◆ WHAT YOU NEED TO DO
Write only the number of lines holding the string "part".

◆ TASK INPUTS
______________________________
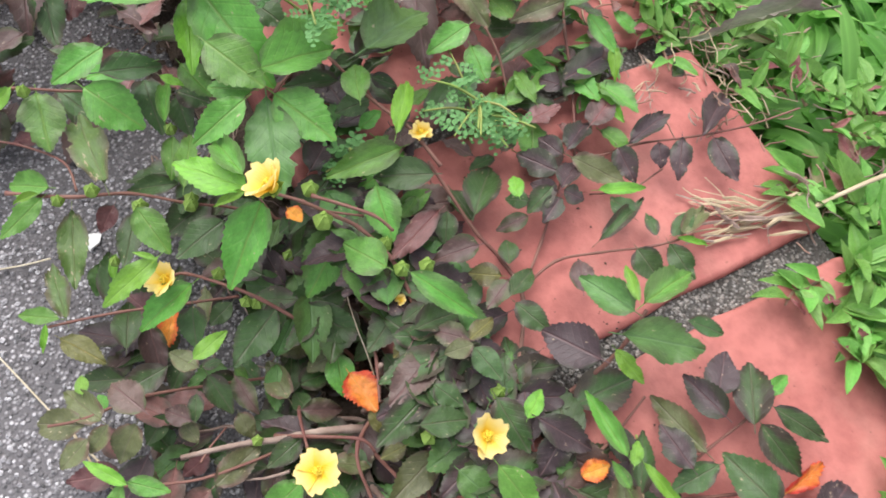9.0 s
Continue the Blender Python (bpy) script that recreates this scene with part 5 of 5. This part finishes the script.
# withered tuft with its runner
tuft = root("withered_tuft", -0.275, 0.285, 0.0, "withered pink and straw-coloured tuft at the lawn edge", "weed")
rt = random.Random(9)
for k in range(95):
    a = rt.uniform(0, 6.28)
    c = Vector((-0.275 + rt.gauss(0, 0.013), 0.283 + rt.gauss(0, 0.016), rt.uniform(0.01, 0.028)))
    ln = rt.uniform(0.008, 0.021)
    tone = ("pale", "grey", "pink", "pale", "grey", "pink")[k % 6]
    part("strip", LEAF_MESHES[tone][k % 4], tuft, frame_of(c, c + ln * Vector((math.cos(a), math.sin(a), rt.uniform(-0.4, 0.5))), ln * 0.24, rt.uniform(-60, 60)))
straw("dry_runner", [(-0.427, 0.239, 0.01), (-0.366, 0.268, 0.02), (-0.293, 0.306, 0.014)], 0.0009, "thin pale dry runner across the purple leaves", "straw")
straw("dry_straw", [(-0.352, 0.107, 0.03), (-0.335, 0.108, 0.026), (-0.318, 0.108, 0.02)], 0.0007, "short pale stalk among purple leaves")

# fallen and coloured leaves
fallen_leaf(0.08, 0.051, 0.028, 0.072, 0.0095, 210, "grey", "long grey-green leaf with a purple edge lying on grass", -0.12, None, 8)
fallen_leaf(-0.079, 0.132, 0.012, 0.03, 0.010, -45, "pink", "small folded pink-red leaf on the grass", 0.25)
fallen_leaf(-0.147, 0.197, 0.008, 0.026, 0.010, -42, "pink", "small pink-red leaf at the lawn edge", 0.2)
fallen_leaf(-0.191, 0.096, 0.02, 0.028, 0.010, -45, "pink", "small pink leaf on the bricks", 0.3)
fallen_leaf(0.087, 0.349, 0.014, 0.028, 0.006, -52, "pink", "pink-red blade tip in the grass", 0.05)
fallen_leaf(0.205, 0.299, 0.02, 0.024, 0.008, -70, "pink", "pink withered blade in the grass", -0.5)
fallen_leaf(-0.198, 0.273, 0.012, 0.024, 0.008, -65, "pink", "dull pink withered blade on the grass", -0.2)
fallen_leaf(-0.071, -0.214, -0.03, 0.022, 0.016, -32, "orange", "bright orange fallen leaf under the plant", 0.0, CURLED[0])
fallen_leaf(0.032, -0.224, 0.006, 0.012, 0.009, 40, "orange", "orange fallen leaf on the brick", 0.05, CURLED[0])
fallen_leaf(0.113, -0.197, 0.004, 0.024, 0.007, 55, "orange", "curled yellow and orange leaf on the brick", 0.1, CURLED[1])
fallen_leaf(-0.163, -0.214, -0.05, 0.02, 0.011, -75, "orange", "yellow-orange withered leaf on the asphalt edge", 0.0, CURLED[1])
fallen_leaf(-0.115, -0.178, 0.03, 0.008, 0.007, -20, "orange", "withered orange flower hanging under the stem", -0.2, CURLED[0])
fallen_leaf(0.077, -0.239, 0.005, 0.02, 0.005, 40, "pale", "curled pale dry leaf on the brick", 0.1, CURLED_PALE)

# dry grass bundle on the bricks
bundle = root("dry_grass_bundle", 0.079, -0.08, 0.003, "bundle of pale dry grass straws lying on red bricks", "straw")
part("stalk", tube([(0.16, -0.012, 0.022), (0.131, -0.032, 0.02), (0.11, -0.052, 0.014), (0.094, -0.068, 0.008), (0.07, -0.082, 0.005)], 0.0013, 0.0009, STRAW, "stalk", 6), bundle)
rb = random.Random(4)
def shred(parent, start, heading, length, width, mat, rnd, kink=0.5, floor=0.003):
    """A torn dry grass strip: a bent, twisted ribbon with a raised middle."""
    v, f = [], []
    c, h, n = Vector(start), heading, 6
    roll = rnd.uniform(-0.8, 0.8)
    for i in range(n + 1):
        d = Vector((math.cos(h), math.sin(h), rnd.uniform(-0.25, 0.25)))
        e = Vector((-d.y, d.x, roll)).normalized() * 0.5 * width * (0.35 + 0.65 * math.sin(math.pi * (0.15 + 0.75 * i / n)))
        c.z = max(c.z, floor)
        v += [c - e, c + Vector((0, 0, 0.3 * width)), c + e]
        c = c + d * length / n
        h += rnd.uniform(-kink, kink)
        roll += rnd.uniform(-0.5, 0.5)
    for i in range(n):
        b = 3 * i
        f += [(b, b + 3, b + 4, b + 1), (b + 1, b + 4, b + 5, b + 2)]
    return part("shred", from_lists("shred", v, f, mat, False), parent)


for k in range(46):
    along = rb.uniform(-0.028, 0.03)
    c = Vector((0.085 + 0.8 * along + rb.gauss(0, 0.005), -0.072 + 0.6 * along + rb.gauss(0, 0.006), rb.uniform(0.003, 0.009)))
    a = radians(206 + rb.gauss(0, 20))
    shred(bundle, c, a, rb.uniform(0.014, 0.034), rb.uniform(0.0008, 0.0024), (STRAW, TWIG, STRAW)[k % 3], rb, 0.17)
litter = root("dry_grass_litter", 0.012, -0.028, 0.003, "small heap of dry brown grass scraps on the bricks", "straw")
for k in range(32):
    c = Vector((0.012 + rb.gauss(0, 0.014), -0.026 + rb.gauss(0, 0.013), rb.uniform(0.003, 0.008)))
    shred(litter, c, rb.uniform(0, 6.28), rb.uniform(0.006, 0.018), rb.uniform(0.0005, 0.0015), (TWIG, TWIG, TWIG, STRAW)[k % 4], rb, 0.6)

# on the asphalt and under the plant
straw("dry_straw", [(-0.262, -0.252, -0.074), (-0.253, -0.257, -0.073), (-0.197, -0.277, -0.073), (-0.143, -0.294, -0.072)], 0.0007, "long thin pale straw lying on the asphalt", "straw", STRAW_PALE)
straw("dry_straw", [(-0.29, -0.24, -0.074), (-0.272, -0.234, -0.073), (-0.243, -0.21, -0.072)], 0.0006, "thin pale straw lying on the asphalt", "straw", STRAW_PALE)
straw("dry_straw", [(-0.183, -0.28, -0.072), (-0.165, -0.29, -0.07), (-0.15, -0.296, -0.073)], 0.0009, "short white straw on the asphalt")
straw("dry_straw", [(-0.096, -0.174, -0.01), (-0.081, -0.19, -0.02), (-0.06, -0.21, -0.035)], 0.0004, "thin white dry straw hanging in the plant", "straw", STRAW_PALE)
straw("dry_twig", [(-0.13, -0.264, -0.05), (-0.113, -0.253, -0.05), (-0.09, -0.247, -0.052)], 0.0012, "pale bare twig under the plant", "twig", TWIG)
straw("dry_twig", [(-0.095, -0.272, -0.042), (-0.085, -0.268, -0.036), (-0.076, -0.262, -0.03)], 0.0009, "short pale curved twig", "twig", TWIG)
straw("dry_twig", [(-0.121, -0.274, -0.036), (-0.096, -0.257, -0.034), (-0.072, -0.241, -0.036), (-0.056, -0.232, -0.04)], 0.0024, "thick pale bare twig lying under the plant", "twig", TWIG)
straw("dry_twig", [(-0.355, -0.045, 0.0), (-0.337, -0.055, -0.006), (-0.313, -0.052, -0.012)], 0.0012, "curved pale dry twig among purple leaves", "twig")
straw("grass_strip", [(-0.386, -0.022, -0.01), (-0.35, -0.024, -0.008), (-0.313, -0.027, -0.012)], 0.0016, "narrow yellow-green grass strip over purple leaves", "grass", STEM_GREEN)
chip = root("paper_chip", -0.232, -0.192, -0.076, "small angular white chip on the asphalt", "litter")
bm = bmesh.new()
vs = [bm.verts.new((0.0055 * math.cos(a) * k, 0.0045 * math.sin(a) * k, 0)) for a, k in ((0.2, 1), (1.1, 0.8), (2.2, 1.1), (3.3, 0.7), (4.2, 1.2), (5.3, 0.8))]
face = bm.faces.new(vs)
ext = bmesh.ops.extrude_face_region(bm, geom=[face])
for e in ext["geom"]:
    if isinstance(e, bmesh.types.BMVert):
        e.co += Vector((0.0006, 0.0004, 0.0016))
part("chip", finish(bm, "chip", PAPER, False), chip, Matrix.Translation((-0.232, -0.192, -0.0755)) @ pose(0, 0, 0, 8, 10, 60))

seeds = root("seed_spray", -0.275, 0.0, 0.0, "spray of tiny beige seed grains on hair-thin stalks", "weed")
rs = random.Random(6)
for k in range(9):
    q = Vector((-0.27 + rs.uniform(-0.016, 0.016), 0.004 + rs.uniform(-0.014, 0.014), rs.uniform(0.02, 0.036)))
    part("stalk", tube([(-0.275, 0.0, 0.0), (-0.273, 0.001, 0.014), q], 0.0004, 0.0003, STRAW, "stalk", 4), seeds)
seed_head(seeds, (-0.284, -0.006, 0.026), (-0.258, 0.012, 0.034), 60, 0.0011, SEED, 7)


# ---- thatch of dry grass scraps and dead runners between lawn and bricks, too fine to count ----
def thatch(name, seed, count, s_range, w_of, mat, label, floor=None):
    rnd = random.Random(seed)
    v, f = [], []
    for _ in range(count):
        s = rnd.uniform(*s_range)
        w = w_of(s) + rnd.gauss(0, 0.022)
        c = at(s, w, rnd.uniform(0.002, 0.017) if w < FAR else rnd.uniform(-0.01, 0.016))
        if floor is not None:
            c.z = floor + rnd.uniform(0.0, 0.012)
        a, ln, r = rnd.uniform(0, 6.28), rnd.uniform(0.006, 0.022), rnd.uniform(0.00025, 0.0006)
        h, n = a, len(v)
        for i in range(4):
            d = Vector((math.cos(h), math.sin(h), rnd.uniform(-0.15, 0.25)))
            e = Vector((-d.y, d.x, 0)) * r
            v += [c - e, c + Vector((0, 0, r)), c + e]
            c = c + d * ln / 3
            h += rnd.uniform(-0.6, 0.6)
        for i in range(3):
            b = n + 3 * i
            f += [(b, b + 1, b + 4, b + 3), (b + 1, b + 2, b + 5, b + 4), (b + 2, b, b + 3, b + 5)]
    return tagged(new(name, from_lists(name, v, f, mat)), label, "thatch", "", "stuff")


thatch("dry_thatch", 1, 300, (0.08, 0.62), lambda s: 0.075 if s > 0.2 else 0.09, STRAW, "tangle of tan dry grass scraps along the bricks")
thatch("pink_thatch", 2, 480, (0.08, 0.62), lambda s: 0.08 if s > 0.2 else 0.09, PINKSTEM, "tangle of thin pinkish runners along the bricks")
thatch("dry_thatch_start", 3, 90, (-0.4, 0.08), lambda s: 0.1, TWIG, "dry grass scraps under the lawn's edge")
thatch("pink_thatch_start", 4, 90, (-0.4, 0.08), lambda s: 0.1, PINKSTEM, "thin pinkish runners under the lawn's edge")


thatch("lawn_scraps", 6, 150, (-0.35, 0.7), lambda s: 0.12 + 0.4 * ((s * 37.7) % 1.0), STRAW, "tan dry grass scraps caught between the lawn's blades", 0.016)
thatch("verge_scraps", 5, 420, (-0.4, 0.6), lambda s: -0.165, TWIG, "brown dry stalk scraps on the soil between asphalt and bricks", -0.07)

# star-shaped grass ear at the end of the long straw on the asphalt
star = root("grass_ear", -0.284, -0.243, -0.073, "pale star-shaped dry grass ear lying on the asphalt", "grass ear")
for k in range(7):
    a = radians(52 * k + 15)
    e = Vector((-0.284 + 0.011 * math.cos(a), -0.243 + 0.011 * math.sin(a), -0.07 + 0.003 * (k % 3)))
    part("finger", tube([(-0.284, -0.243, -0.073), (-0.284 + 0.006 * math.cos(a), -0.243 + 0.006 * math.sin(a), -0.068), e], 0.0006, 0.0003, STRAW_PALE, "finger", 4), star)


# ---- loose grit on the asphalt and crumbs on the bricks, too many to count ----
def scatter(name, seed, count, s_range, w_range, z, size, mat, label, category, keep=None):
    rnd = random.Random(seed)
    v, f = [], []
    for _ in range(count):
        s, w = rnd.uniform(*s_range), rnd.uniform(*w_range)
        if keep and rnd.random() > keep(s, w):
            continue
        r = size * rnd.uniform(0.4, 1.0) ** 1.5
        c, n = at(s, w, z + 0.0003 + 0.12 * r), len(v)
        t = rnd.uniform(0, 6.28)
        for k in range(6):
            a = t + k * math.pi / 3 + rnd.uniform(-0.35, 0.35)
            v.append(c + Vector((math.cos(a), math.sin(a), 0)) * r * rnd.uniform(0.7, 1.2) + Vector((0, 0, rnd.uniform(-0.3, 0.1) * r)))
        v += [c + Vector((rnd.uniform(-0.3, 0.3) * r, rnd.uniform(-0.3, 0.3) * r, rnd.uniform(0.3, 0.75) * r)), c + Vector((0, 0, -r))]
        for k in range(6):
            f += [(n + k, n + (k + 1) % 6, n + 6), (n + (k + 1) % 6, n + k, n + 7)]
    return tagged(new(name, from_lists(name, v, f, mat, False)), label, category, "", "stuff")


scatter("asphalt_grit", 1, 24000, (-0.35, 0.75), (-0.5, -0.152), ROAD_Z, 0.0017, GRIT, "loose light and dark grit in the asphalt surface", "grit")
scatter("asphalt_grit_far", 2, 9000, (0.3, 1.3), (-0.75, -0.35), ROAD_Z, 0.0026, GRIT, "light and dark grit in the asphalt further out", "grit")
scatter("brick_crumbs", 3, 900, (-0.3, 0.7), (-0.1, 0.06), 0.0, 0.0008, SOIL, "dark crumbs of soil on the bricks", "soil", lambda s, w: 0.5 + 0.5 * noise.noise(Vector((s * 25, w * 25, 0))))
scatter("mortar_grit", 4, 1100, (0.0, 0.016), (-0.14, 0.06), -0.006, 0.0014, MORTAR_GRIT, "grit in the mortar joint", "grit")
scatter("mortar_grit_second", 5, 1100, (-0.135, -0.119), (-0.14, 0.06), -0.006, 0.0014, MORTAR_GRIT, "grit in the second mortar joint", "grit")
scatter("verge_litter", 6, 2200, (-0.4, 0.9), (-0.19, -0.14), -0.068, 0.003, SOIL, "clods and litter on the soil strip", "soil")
______________________________
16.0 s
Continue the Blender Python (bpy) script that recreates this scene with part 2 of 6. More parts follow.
______________________________
◆ SOLUTION FOR THIS EXERCISE
8